Aim of the exercise> A verbatim copy of the records is required, with all pictures left out.

Rows from a dataset of clips and code>
* start *

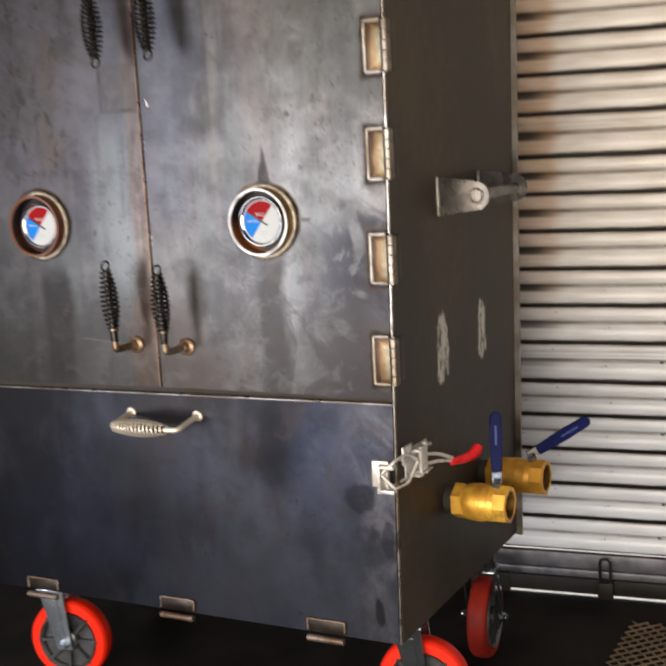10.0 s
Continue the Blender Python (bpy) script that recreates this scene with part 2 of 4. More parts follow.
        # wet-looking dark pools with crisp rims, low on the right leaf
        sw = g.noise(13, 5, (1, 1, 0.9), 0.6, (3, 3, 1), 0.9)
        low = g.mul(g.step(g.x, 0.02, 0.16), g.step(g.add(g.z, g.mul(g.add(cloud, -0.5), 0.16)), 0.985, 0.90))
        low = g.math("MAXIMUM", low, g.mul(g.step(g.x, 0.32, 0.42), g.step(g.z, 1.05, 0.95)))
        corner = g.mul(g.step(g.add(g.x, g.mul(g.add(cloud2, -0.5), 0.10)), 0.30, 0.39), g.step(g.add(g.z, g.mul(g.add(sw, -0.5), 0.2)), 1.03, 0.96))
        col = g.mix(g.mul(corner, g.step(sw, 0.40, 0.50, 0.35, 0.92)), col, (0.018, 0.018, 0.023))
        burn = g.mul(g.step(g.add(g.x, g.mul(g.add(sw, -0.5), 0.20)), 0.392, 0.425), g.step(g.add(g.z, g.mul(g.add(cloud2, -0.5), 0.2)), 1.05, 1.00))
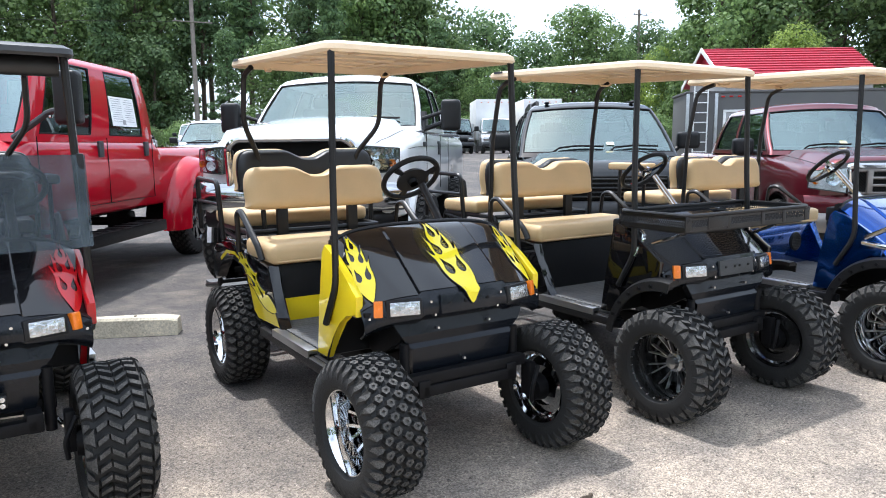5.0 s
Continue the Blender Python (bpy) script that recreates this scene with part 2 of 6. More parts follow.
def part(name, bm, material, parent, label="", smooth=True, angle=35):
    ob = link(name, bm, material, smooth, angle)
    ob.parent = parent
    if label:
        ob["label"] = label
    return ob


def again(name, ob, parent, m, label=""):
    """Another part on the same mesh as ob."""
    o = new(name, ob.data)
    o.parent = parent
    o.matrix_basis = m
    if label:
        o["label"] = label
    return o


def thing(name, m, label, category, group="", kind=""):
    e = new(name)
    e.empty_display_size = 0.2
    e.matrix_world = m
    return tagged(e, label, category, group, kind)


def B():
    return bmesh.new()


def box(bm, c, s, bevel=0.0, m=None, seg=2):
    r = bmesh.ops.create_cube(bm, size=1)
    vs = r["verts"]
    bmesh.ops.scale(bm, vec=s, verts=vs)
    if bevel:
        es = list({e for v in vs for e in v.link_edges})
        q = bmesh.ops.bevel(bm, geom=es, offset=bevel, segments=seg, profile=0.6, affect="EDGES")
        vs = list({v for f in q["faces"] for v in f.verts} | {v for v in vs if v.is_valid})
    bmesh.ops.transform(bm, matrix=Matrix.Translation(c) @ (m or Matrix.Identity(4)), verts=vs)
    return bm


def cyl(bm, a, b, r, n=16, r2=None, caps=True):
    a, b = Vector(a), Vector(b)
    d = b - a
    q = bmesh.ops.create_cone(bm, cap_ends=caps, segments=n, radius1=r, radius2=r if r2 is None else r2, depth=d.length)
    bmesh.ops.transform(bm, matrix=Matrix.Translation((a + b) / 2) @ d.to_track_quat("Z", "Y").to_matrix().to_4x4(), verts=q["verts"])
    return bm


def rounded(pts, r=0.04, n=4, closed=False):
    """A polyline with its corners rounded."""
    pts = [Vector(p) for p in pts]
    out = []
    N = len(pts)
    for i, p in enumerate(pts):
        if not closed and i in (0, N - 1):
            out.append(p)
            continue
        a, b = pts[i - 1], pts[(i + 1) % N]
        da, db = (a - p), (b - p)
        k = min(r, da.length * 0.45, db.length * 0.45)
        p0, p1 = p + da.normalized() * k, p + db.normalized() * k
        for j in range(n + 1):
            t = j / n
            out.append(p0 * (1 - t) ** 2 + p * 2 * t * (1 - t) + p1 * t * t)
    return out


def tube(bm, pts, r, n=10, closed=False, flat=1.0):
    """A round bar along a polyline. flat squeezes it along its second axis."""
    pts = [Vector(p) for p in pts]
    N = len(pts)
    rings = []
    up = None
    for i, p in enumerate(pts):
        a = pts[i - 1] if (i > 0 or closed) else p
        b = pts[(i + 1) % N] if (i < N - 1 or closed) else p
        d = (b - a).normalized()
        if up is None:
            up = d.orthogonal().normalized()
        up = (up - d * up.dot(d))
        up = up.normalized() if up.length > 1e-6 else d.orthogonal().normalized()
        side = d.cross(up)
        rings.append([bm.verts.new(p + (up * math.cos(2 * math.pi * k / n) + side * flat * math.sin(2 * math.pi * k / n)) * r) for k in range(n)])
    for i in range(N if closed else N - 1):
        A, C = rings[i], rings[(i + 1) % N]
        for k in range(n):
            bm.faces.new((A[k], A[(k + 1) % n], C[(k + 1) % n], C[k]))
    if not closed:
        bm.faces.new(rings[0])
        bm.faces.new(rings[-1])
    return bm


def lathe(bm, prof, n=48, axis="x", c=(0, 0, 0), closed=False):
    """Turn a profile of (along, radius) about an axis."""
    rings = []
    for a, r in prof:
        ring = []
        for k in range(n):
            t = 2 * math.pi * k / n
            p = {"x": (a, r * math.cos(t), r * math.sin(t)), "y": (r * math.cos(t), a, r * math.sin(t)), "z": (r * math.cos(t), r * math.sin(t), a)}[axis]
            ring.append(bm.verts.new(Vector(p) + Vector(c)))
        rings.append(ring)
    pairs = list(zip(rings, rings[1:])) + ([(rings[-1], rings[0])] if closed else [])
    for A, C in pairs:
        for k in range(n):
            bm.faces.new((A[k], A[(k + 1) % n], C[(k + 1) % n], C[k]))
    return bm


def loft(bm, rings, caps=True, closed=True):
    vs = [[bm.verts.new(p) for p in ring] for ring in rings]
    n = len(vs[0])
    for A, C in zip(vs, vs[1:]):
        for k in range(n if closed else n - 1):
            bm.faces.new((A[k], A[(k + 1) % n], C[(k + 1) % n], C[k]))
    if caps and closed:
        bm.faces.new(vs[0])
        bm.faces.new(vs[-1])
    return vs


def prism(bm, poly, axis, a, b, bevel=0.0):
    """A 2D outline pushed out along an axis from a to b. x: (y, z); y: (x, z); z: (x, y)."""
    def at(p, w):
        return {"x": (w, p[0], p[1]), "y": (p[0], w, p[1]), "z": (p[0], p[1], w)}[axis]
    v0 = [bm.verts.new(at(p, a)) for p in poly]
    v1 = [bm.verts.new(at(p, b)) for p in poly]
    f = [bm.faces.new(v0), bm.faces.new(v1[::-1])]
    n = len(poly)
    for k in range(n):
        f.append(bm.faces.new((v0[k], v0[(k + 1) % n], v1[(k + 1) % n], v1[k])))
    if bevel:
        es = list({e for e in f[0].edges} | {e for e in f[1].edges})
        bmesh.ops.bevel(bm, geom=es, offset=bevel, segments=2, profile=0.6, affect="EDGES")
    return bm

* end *

Task solution>
10.0 s
Continue the Blender Python (bpy) script that recreates this scene with part 2 of 4. More parts follow.
        # wet-looking dark pools with crisp rims, low on the right leaf
        sw = g.noise(13, 5, (1, 1, 0.9), 0.6, (3, 3, 1), 0.9)
        low = g.mul(g.step(g.x, 0.02, 0.16), g.step(g.add(g.z, g.mul(g.add(cloud, -0.5), 0.16)), 0.985, 0.90))
        low = g.math("MAXIMUM", low, g.mul(g.step(g.x, 0.32, 0.42), g.step(g.z, 1.05, 0.95)))
        corner = g.mul(g.step(g.add(g.x, g.mul(g.add(cloud2, -0.5), 0.10)), 0.30, 0.39), g.step(g.add(g.z, g.mul(g.add(sw, -0.5), 0.2)), 1.03, 0.96))
        col = g.mix(g.mul(corner, g.step(sw, 0.40, 0.50, 0.35, 0.92)), col, (0.018, 0.018, 0.023))
        burn = g.mul(g.step(g.add(g.x, g.mul(g.add(sw, -0.5), 0.20)), 0.392, 0.425), g.step(g.add(g.z, g.mul(g.add(cloud2, -0.5), 0.2)), 1.05, 1.00))
5.0 s
Continue the Blender Python (bpy) script that recreates this scene with part 2 of 6. More parts follow.
def part(name, bm, material, parent, label="", smooth=True, angle=35):
    ob = link(name, bm, material, smooth, angle)
    ob.parent = parent
    if label:
        ob["label"] = label
    return ob


def again(name, ob, parent, m, label=""):
    """Another part on the same mesh as ob."""
    o = new(name, ob.data)
    o.parent = parent
    o.matrix_basis = m
    if label:
        o["label"] = label
    return o


def thing(name, m, label, category, group="", kind=""):
    e = new(name)
    e.empty_display_size = 0.2
    e.matrix_world = m
    return tagged(e, label, category, group, kind)


def B():
    return bmesh.new()


def box(bm, c, s, bevel=0.0, m=None, seg=2):
    r = bmesh.ops.create_cube(bm, size=1)
    vs = r["verts"]
    bmesh.ops.scale(bm, vec=s, verts=vs)
    if bevel:
        es = list({e for v in vs for e in v.link_edges})
        q = bmesh.ops.bevel(bm, geom=es, offset=bevel, segments=seg, profile=0.6, affect="EDGES")
        vs = list({v for f in q["faces"] for v in f.verts} | {v for v in vs if v.is_valid})
    bmesh.ops.transform(bm, matrix=Matrix.Translation(c) @ (m or Matrix.Identity(4)), verts=vs)
    return bm


def cyl(bm, a, b, r, n=16, r2=None, caps=True):
    a, b = Vector(a), Vector(b)
    d = b - a
    q = bmesh.ops.create_cone(bm, cap_ends=caps, segments=n, radius1=r, radius2=r if r2 is None else r2, depth=d.length)
    bmesh.ops.transform(bm, matrix=Matrix.Translation((a + b) / 2) @ d.to_track_quat("Z", "Y").to_matrix().to_4x4(), verts=q["verts"])
    return bm


def rounded(pts, r=0.04, n=4, closed=False):
    """A polyline with its corners rounded."""
    pts = [Vector(p) for p in pts]
    out = []
    N = len(pts)
    for i, p in enumerate(pts):
        if not closed and i in (0, N - 1):
            out.append(p)
            continue
        a, b = pts[i - 1], pts[(i + 1) % N]
        da, db = (a - p), (b - p)
        k = min(r, da.length * 0.45, db.length * 0.45)
        p0, p1 = p + da.normalized() * k, p + db.normalized() * k
        for j in range(n + 1):
            t = j / n
            out.append(p0 * (1 - t) ** 2 + p * 2 * t * (1 - t) + p1 * t * t)
    return out


def tube(bm, pts, r, n=10, closed=False, flat=1.0):
    """A round bar along a polyline. flat squeezes it along its second axis."""
    pts = [Vector(p) for p in pts]
    N = len(pts)
    rings = []
    up = None
    for i, p in enumerate(pts):
        a = pts[i - 1] if (i > 0 or closed) else p
        b = pts[(i + 1) % N] if (i < N - 1 or closed) else p
        d = (b - a).normalized()
        if up is None:
            up = d.orthogonal().normalized()
        up = (up - d * up.dot(d))
        up = up.normalized() if up.length > 1e-6 else d.orthogonal().normalized()
        side = d.cross(up)
        rings.append([bm.verts.new(p + (up * math.cos(2 * math.pi * k / n) + side * flat * math.sin(2 * math.pi * k / n)) * r) for k in range(n)])
    for i in range(N if closed else N - 1):
        A, C = rings[i], rings[(i + 1) % N]
        for k in range(n):
            bm.faces.new((A[k], A[(k + 1) % n], C[(k + 1) % n], C[k]))
    if not closed:
        bm.faces.new(rings[0])
        bm.faces.new(rings[-1])
    return bm


def lathe(bm, prof, n=48, axis="x", c=(0, 0, 0), closed=False):
    """Turn a profile of (along, radius) about an axis."""
    rings = []
    for a, r in prof:
        ring = []
        for k in range(n):
            t = 2 * math.pi * k / n
            p = {"x": (a, r * math.cos(t), r * math.sin(t)), "y": (r * math.cos(t), a, r * math.sin(t)), "z": (r * math.cos(t), r * math.sin(t), a)}[axis]
            ring.append(bm.verts.new(Vector(p) + Vector(c)))
        rings.append(ring)
    pairs = list(zip(rings, rings[1:])) + ([(rings[-1], rings[0])] if closed else [])
    for A, C in pairs:
        for k in range(n):
            bm.faces.new((A[k], A[(k + 1) % n], C[(k + 1) % n], C[k]))
    return bm


def loft(bm, rings, caps=True, closed=True):
    vs = [[bm.verts.new(p) for p in ring] for ring in rings]
    n = len(vs[0])
    for A, C in zip(vs, vs[1:]):
        for k in range(n if closed else n - 1):
            bm.faces.new((A[k], A[(k + 1) % n], C[(k + 1) % n], C[k]))
    if caps and closed:
        bm.faces.new(vs[0])
        bm.faces.new(vs[-1])
    return vs


def prism(bm, poly, axis, a, b, bevel=0.0):
    """A 2D outline pushed out along an axis from a to b. x: (y, z); y: (x, z); z: (x, y)."""
    def at(p, w):
        return {"x": (w, p[0], p[1]), "y": (p[0], w, p[1]), "z": (p[0], p[1], w)}[axis]
    v0 = [bm.verts.new(at(p, a)) for p in poly]
    v1 = [bm.verts.new(at(p, b)) for p in poly]
    f = [bm.faces.new(v0), bm.faces.new(v1[::-1])]
    n = len(poly)
    for k in range(n):
        f.append(bm.faces.new((v0[k], v0[(k + 1) % n], v1[(k + 1) % n], v1[k])))
    if bevel:
        es = list({e for e in f[0].edges} | {e for e in f[1].edges})
        bmesh.ops.bevel(bm, geom=es, offset=bevel, segments=2, profile=0.6, affect="EDGES")
    return bm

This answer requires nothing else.